Detroit then, like Ferguson today, had an almost entirely white police force. Blacks in Detroit complained, with some basis, that police were hostile and often failed to distinguish between harmless and harmful behavior.
But there was no demand for specific punishment for an officer, as Ferguson residents and out-of-town rioters have demanded punishment for Officer Darren Wilson, who shot Michael Brown.
Those demands have seemed increasingly unjustified, as evidence — videotape of Brown’s theft at the convenience store, eyewitness accounts of the confrontation — has appeared.
Agitators Al Sharpton and Jesse Jackson have treated this unhappy incident as emblematic of a larger problem, as if white policemen were shooting innocent blacks frequently.
But as the Wall Street Journal’s Jason Riley and Fox News contributor Juan Williams have pointed out, 90 percent of black homicide victims are killed by other (civilian) blacks.
Ferguson is an example of suburban communities that have seen racial change in recent years. But they are not large in numbers, and incidents of this sort are happily rare. Census data make it clear that, unlike the 1960s, black Americans are able to move to suburbs when they wish, and there’s not much evidence that suburban police departments treat them unfairly.
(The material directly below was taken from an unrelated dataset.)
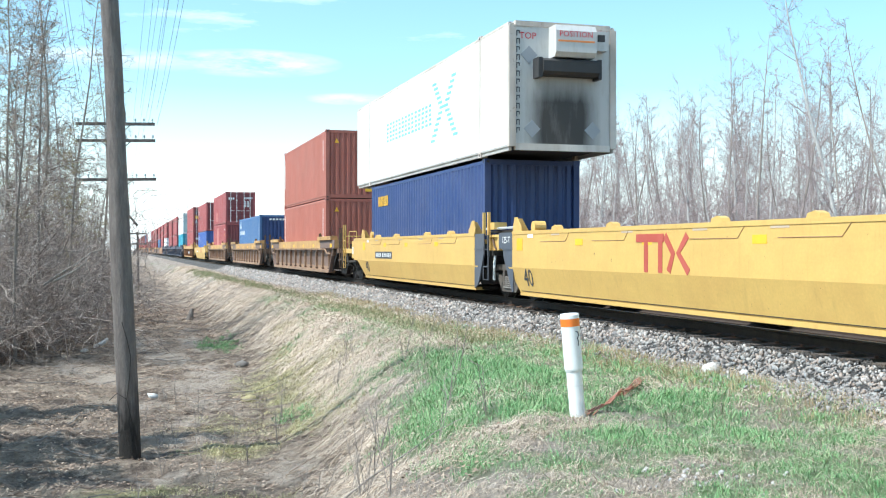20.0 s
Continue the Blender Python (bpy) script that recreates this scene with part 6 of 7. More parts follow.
def build_grass():
    def dry(x, y, r):
        return (ground_z(x, y) > -1.70 + 0.5 * r.rand(len(x))) & (x < 7.3 - 0.4 * r.rand(len(x))) & (turf(x, y) < 0.1 + 0.85 * r.rand(len(x))) & (patchy(x, y, 1.6, 5.5) > 0.65 * r.rand(len(x)))

    def bank(x, y, r):
        return dry(x, y, r) & (x > 1.2 + 1.2 * smooth(15, 9, y) - 1.0 * r.rand(len(x)))

    def fresh(x, y, r):
        return (turf(x, y) * 1.1 > 0.05 + 0.95 * r.rand(len(x))) & (x < 7.5 - 0.25 * r.rand(len(x)))

    scatter_blades("green_grass", "fresh green grass in tufts on the bank", 300000, (0.5, 7.6, 4.2, 40), fresh, 0.08, 1.2, FRESH, 1, 0.0030, tuft=6, gather=0.035)
    scatter_blades("green_grass", "long green grass blades by the marker post", 40000, (2.2, 7.4, 5.0, 18), lambda x, y, r: turf(x, y) > 0.35 + 0.65 * r.rand(len(x)), 0.13, 1.3, FRESH, 41, 0.0032, tuft=4, gather=0.03)
    scatter_blades("green_grass", "olive and brown grass along the top of the bank", 130000, (4.6, 7.4, 18, 90), lambda x, y, r: (np.exp(-((x - 6.1 + 0.012 * (y - 30)) / 0.55) ** 2) * (0.1 + 1.1 * patchy(x, y, 0.5, 4.0)) > 0.25 + 0.8 * r.rand(len(x))), 0.12, 0.9, OLIVE, 31, 0.0045, None, 1.3, tuft=4)
    scatter_blades("green_grass", "yellowish mossy grass in the ditch", 110000, (0.0, 5.0, 12, 40), lambda x, y, r: mossy(x, y) > 0.08 + 0.9 * r.rand(len(x)), 0.05, 1.4, MOSSY, 32, 0.0040, tuft=4)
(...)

In contrast, Detroit in 1967 was the nation’s fifth-largest city, and most other major cities had experienced similarly huge influxes of blacks over the previous generation. The frictions unfortunately generated by this enormous demographic change were of national significance.
There is another difference between then and now. The late 1960s saw a vast increase in violent crime in cities across the nation, to high levels that continued until the 1990s, when New York Mayor Rudolph Giuliani and his police commissioners adopted neighborhood policing tactics that cut crime rates enormously.
Similar policies were adopted elsewhere, with great success. As a result, we live in an America with vastly lower crime rates today.
The Ferguson rioting went on longer than in Detroit in 1967 or Los Angeles in 1992. In both those cases, violence ended shortly after more than 10,000 National Guard and federal troops were sent in.
Missouri Gov. Jay Nixon did not, at this writing, ask for federal troops. President Obama dispatched Attorney Gen. Eric Holder.
Nixon has called for the “vigorous prosecution” of Wilson. That sounds, as liberal blogger Josh Marshall has noted, like prejudgment of a case about which the facts still seem unclear.
Many Americans seem to have an urge to re-experience the 1960s. But the numbers don’t fit. Ferguson is tiny compared to Detroit. The peak U.S. troop strength in Vietnam (536,000) was nearly three times the peak in the last decade in Iraq and Afghanistan (188,000).
Our problems today may seem daunting. But things were much worse in the 1960s.
Michael Barone, senior political analyst at the Washington Examiner, is a resident fellow at the American Enterprise Institute, a Fox News Channel contributor and a co-author of The Almanac of American Politics.